REQUEST
Below is a listing to transcribe in full and exactly; keep the pictures out.

INFORMATION PROVIDED

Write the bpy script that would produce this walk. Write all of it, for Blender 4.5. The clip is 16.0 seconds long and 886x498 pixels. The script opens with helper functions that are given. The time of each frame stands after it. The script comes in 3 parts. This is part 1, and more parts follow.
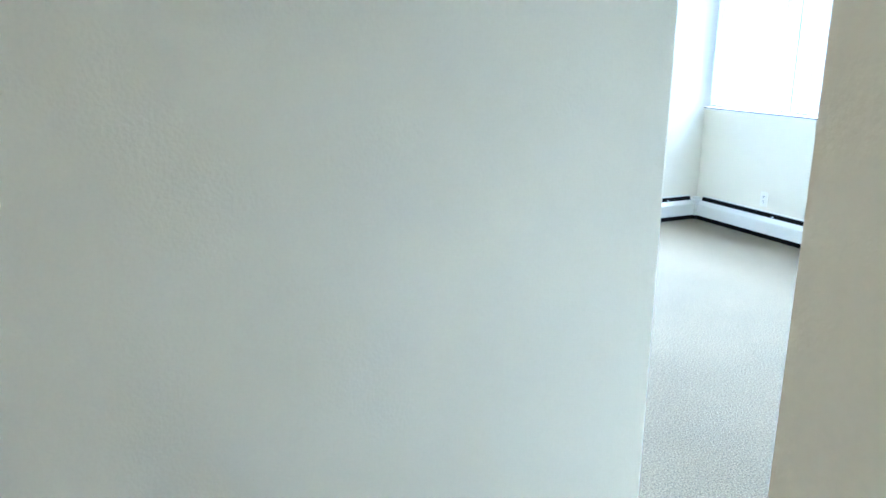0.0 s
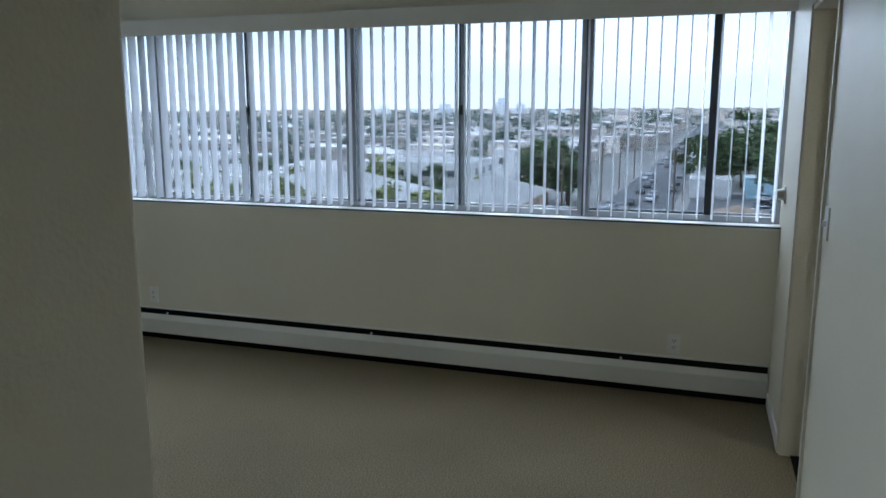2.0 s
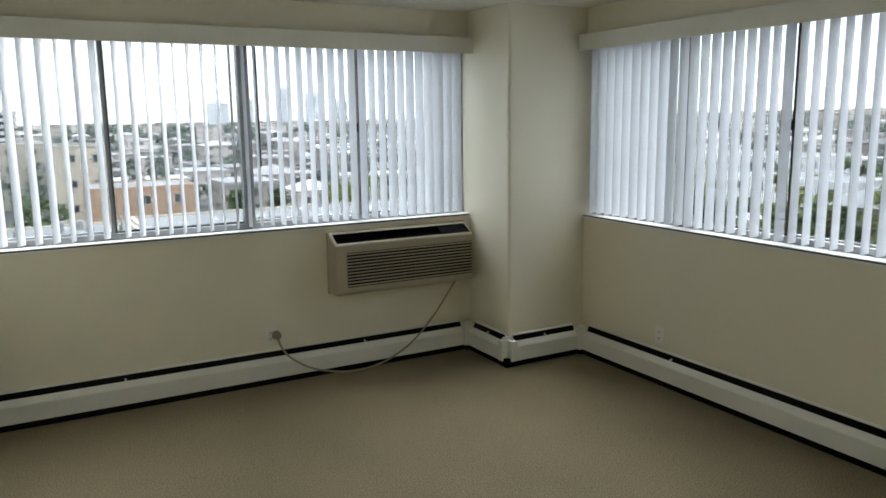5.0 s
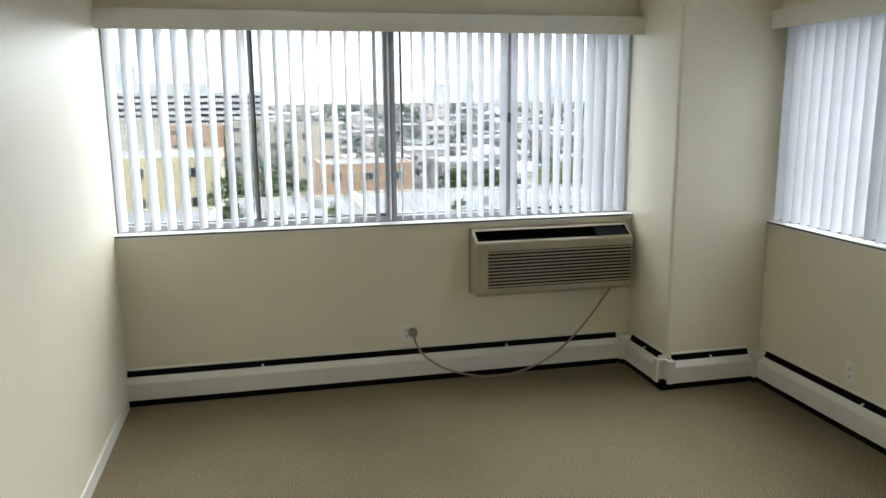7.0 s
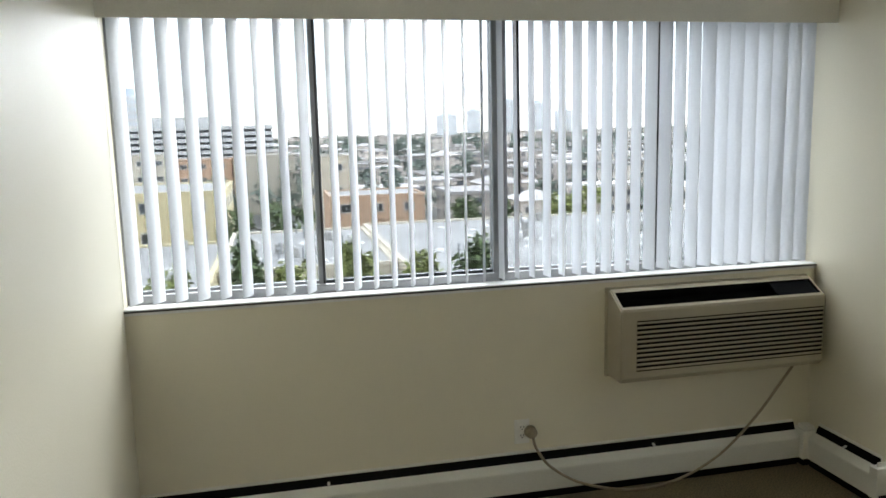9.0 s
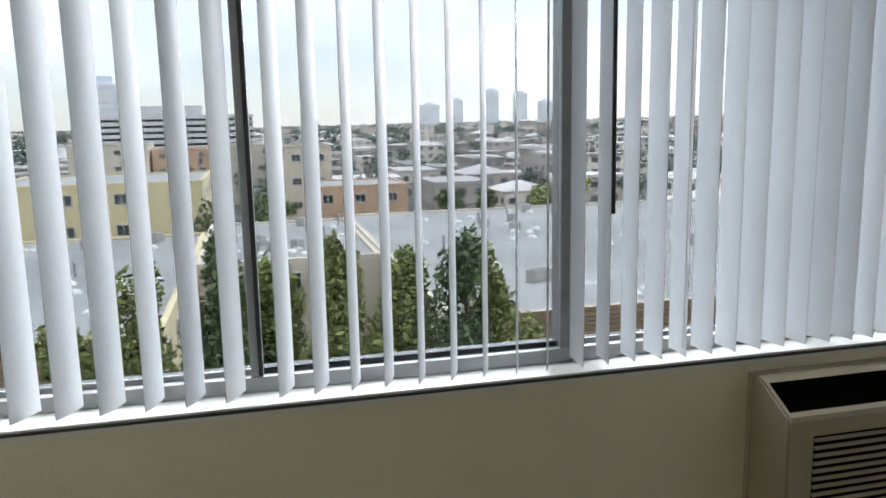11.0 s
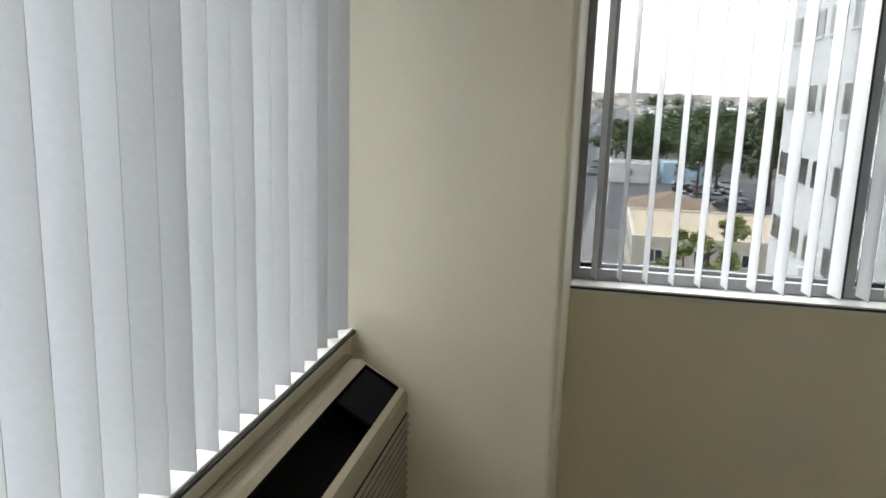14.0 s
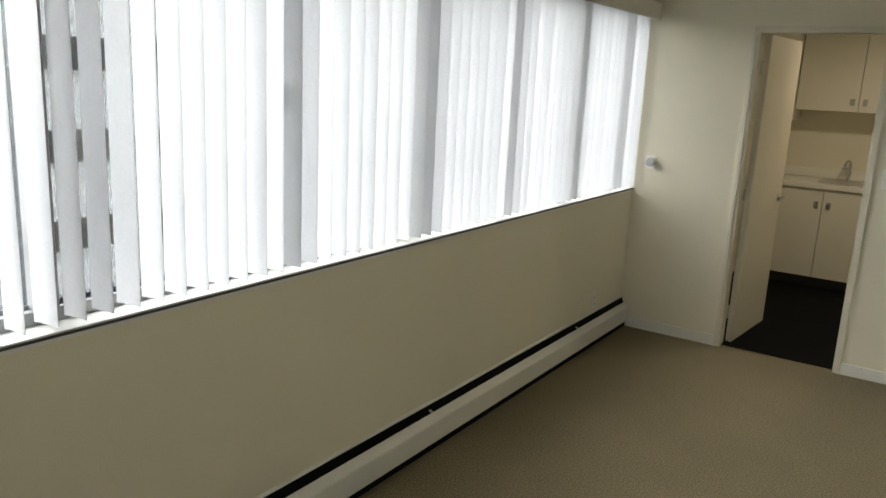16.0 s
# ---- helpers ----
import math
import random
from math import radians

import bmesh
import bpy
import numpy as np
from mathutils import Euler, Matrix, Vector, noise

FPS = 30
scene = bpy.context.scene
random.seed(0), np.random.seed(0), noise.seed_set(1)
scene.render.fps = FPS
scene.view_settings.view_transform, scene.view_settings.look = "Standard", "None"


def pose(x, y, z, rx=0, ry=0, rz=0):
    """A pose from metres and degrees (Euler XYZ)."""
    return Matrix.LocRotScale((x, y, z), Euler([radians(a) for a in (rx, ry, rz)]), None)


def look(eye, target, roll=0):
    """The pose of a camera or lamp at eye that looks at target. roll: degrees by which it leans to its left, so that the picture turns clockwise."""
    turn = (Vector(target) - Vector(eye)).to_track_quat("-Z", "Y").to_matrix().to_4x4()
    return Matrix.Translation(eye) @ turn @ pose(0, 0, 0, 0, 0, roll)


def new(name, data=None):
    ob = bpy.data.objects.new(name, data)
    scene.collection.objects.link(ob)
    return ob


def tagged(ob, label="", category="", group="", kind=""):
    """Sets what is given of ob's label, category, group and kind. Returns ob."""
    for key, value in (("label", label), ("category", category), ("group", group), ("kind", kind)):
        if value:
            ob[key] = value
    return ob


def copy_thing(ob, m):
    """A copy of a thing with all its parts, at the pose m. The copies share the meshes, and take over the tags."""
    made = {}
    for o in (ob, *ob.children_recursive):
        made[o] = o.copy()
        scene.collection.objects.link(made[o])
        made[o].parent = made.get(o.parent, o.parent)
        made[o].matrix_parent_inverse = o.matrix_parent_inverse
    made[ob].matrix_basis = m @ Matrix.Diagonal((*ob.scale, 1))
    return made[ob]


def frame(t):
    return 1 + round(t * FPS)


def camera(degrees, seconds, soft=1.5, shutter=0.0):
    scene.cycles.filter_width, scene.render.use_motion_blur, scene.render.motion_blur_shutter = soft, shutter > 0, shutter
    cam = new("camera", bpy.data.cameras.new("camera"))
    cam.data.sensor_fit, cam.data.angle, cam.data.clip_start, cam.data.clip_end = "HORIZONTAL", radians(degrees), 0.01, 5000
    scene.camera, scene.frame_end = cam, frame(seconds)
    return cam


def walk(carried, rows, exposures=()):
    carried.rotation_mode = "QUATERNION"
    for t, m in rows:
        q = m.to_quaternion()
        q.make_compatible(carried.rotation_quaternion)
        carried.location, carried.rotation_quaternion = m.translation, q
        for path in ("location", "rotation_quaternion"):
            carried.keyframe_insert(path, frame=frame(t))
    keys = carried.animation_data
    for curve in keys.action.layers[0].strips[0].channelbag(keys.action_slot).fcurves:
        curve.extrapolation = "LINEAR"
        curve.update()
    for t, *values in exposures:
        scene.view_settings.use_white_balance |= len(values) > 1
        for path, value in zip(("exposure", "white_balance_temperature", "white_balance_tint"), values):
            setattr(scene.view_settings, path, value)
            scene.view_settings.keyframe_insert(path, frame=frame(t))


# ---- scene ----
cam = camera(60.4, 16.0, soft=1.6)
PATH = [
    (0, look((-5.01, -5.829, 1.536), (-4.204, -4.073, 1.017), 0.3)),
    (0.5, look((-5.024, -5.694, 1.544), (-3.808, -4.193, 1.025), 1.3)),
    (1, look((-4.7, -5.311, 1.604), (-3.14, -4.154, 1.125), -0.7)),
    (1.5, look((-4.654, -5.231, 1.615), (-2.875, -4.409, 1.217), -0.4)),
    (2, look((-4.505, -5.055, 1.62), (-2.638, -4.428, 1.271), 0.0)),
    (2.5, look((-4.269, -5.006, 1.645), (-2.392, -4.402, 1.311), -0.3)),
    (3, look((-4.099, -4.894, 1.656), (-2.239, -4.242, 1.32), -0.4)),
    (3.5, look((-3.992, -4.735, 1.682), (-2.191, -3.95, 1.307), -0.7)),
    (4, look((-3.819, -4.755, 1.716), (-2.207, -3.641, 1.315), -1.1)),
    (4.5, look((-3.669, -4.735, 1.632), (-2.334, -3.284, 1.296), -0.6)),
    (5, look((-3.501, -4.755, 1.703), (-2.546, -3.031, 1.363), -0.7)),
    (7.5, look((-2.939, -4.382, 1.75), (-2.518, -2.463, 1.379), -0.7)),
    (8, look((-3.013, -4.047, 1.694), (-2.606, -2.118, 1.355), -1.0)),
    (8.5, look((-3.161, -3.614, 1.695), (-2.737, -1.687, 1.366), -1.0)),
    (9, look((-3.219, -3.198, 1.693), (-2.795, -1.268, 1.388), -1.4)),
    (11.5, look((-2.988, -1.454, 1.64), (-2.48, 0.449, 1.293), -0.9)),
    (12, look((-2.992, -1.26, 1.653), (-2.079, 0.483, 1.298), -0.4)),
    (12.5, look((-2.944, -1.097, 1.711), (-1.671, 0.381, 1.267), 1.2)),
    (13, look((-2.819, -0.93, 1.64), (-1.237, 0.223, 1.23), 1.5)),
    (13.5, look((-2.598, -0.784, 1.609), (-0.824, 0.053, 1.221), 0.9)),
    (14, look((-2.413, -0.581, 1.601), (-0.492, -0.197, 1.2), 1.8)),
    (14.5, look((-2.249, -0.521, 1.559), (-0.281, -0.521, 1.203), 0.5)),
    (15, look((-2.015, -0.517, 1.613), (-0.126, -1.044, 1.211), 0.4)),
    (15.5, look((-1.86, -0.511, 1.597), (-0.28, -1.67, 1.2), 0.0)),
    (16, look((-1.865, -0.311, 1.707), (-0.786, -1.936, 1.266), 2.8)),
]
EXPOSURES = [(0, 6.25, 4300, 8), (0.5, 5.35, 4450, 8), (1.0, 4.2, 4600, 6), (1.5, 3.5, 4800, 6), (2.0, 3.2, 5200, 7), (2.5, 3.15, 5450, 8), (3.5, 3.1, 5750, 8), (4.5, 3.22, 6050, 7), (5.0, 3.6, 6200, 7), (7.5, 3.95, 6300, 8),
             (9.0, 3.65, 6350, 8), (11.5, 3.05, 6300, 9), (12.5, 3.1, 6550, 9), (13.0, 3.35, 6600, 9), (14, 3.4, 6650, 9), (15, 3.2, 6650, 9), (15.5, 3.2, 6700, 9), (16, 3.65, 6800, 9)]
walk(cam, PATH, EXPOSURES)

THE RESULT
Write the bpy script that would produce this walk. Write all of it, for Blender 4.5. The clip is 16.0 seconds long and 886x498 pixels. The script opens with helper functions that are given. The time of each frame stands after it. The script comes in 3 parts. This is part 1, and more parts follow.
0.0 s
2.0 s
5.0 s
7.0 s
9.0 s
11.0 s
14.0 s
16.0 s
# ---- helpers ----
import math
import random
from math import radians

import bmesh
import bpy
import numpy as np
from mathutils import Euler, Matrix, Vector, noise

FPS = 30
scene = bpy.context.scene
random.seed(0), np.random.seed(0), noise.seed_set(1)
scene.render.fps = FPS
scene.view_settings.view_transform, scene.view_settings.look = "Standard", "None"


def pose(x, y, z, rx=0, ry=0, rz=0):
    """A pose from metres and degrees (Euler XYZ)."""
    return Matrix.LocRotScale((x, y, z), Euler([radians(a) for a in (rx, ry, rz)]), None)


def look(eye, target, roll=0):
    """The pose of a camera or lamp at eye that looks at target. roll: degrees by which it leans to its left, so that the picture turns clockwise."""
    turn = (Vector(target) - Vector(eye)).to_track_quat("-Z", "Y").to_matrix().to_4x4()
    return Matrix.Translation(eye) @ turn @ pose(0, 0, 0, 0, 0, roll)


def new(name, data=None):
    ob = bpy.data.objects.new(name, data)
    scene.collection.objects.link(ob)
    return ob


def tagged(ob, label="", category="", group="", kind=""):
    """Sets what is given of ob's label, category, group and kind. Returns ob."""
    for key, value in (("label", label), ("category", category), ("group", group), ("kind", kind)):
        if value:
            ob[key] = value
    return ob


def copy_thing(ob, m):
    """A copy of a thing with all its parts, at the pose m. The copies share the meshes, and take over the tags."""
    made = {}
    for o in (ob, *ob.children_recursive):
        made[o] = o.copy()
        scene.collection.objects.link(made[o])
        made[o].parent = made.get(o.parent, o.parent)
        made[o].matrix_parent_inverse = o.matrix_parent_inverse
    made[ob].matrix_basis = m @ Matrix.Diagonal((*ob.scale, 1))
    return made[ob]


def frame(t):
    return 1 + round(t * FPS)


def camera(degrees, seconds, soft=1.5, shutter=0.0):
    scene.cycles.filter_width, scene.render.use_motion_blur, scene.render.motion_blur_shutter = soft, shutter > 0, shutter
    cam = new("camera", bpy.data.cameras.new("camera"))
    cam.data.sensor_fit, cam.data.angle, cam.data.clip_start, cam.data.clip_end = "HORIZONTAL", radians(degrees), 0.01, 5000
    scene.camera, scene.frame_end = cam, frame(seconds)
    return cam


def walk(carried, rows, exposures=()):
    carried.rotation_mode = "QUATERNION"
    for t, m in rows:
        q = m.to_quaternion()
        q.make_compatible(carried.rotation_quaternion)
        carried.location, carried.rotation_quaternion = m.translation, q
        for path in ("location", "rotation_quaternion"):
            carried.keyframe_insert(path, frame=frame(t))
    keys = carried.animation_data
    for curve in keys.action.layers[0].strips[0].channelbag(keys.action_slot).fcurves:
        curve.extrapolation = "LINEAR"
        curve.update()
    for t, *values in exposures:
        scene.view_settings.use_white_balance |= len(values) > 1
        for path, value in zip(("exposure", "white_balance_temperature", "white_balance_tint"), values):
            setattr(scene.view_settings, path, value)
            scene.view_settings.keyframe_insert(path, frame=frame(t))


# ---- scene ----
cam = camera(60.4, 16.0, soft=1.6)
PATH = [
    (0, look((-5.01, -5.829, 1.536), (-4.204, -4.073, 1.017), 0.3)),
    (0.5, look((-5.024, -5.694, 1.544), (-3.808, -4.193, 1.025), 1.3)),
    (1, look((-4.7, -5.311, 1.604), (-3.14, -4.154, 1.125), -0.7)),
    (1.5, look((-4.654, -5.231, 1.615), (-2.875, -4.409, 1.217), -0.4)),
    (2, look((-4.505, -5.055, 1.62), (-2.638, -4.428, 1.271), 0.0)),
    (2.5, look((-4.269, -5.006, 1.645), (-2.392, -4.402, 1.311), -0.3)),
    (3, look((-4.099, -4.894, 1.656), (-2.239, -4.242, 1.32), -0.4)),
    (3.5, look((-3.992, -4.735, 1.682), (-2.191, -3.95, 1.307), -0.7)),
    (4, look((-3.819, -4.755, 1.716), (-2.207, -3.641, 1.315), -1.1)),
    (4.5, look((-3.669, -4.735, 1.632), (-2.334, -3.284, 1.296), -0.6)),
    (5, look((-3.501, -4.755, 1.703), (-2.546, -3.031, 1.363), -0.7)),
    (7.5, look((-2.939, -4.382, 1.75), (-2.518, -2.463, 1.379), -0.7)),
    (8, look((-3.013, -4.047, 1.694), (-2.606, -2.118, 1.355), -1.0)),
    (8.5, look((-3.161, -3.614, 1.695), (-2.737, -1.687, 1.366), -1.0)),
    (9, look((-3.219, -3.198, 1.693), (-2.795, -1.268, 1.388), -1.4)),
    (11.5, look((-2.988, -1.454, 1.64), (-2.48, 0.449, 1.293), -0.9)),
    (12, look((-2.992, -1.26, 1.653), (-2.079, 0.483, 1.298), -0.4)),
    (12.5, look((-2.944, -1.097, 1.711), (-1.671, 0.381, 1.267), 1.2)),
    (13, look((-2.819, -0.93, 1.64), (-1.237, 0.223, 1.23), 1.5)),
    (13.5, look((-2.598, -0.784, 1.609), (-0.824, 0.053, 1.221), 0.9)),
    (14, look((-2.413, -0.581, 1.601), (-0.492, -0.197, 1.2), 1.8)),
    (14.5, look((-2.249, -0.521, 1.559), (-0.281, -0.521, 1.203), 0.5)),
    (15, look((-2.015, -0.517, 1.613), (-0.126, -1.044, 1.211), 0.4)),
    (15.5, look((-1.86, -0.511, 1.597), (-0.28, -1.67, 1.2), 0.0)),
    (16, look((-1.865, -0.311, 1.707), (-0.786, -1.936, 1.266), 2.8)),
]
EXPOSURES = [(0, 6.25, 4300, 8), (0.5, 5.35, 4450, 8), (1.0, 4.2, 4600, 6), (1.5, 3.5, 4800, 6), (2.0, 3.2, 5200, 7), (2.5, 3.15, 5450, 8), (3.5, 3.1, 5750, 8), (4.5, 3.22, 6050, 7), (5.0, 3.6, 6200, 7), (7.5, 3.95, 6300, 8),
             (9.0, 3.65, 6350, 8), (11.5, 3.05, 6300, 9), (12.5, 3.1, 6550, 9), (13.0, 3.35, 6600, 9), (14, 3.4, 6650, 9), (15, 3.2, 6650, 9), (15.5, 3.2, 6700, 9), (16, 3.65, 6800, 9)]
walk(cam, PATH, EXPOSURES)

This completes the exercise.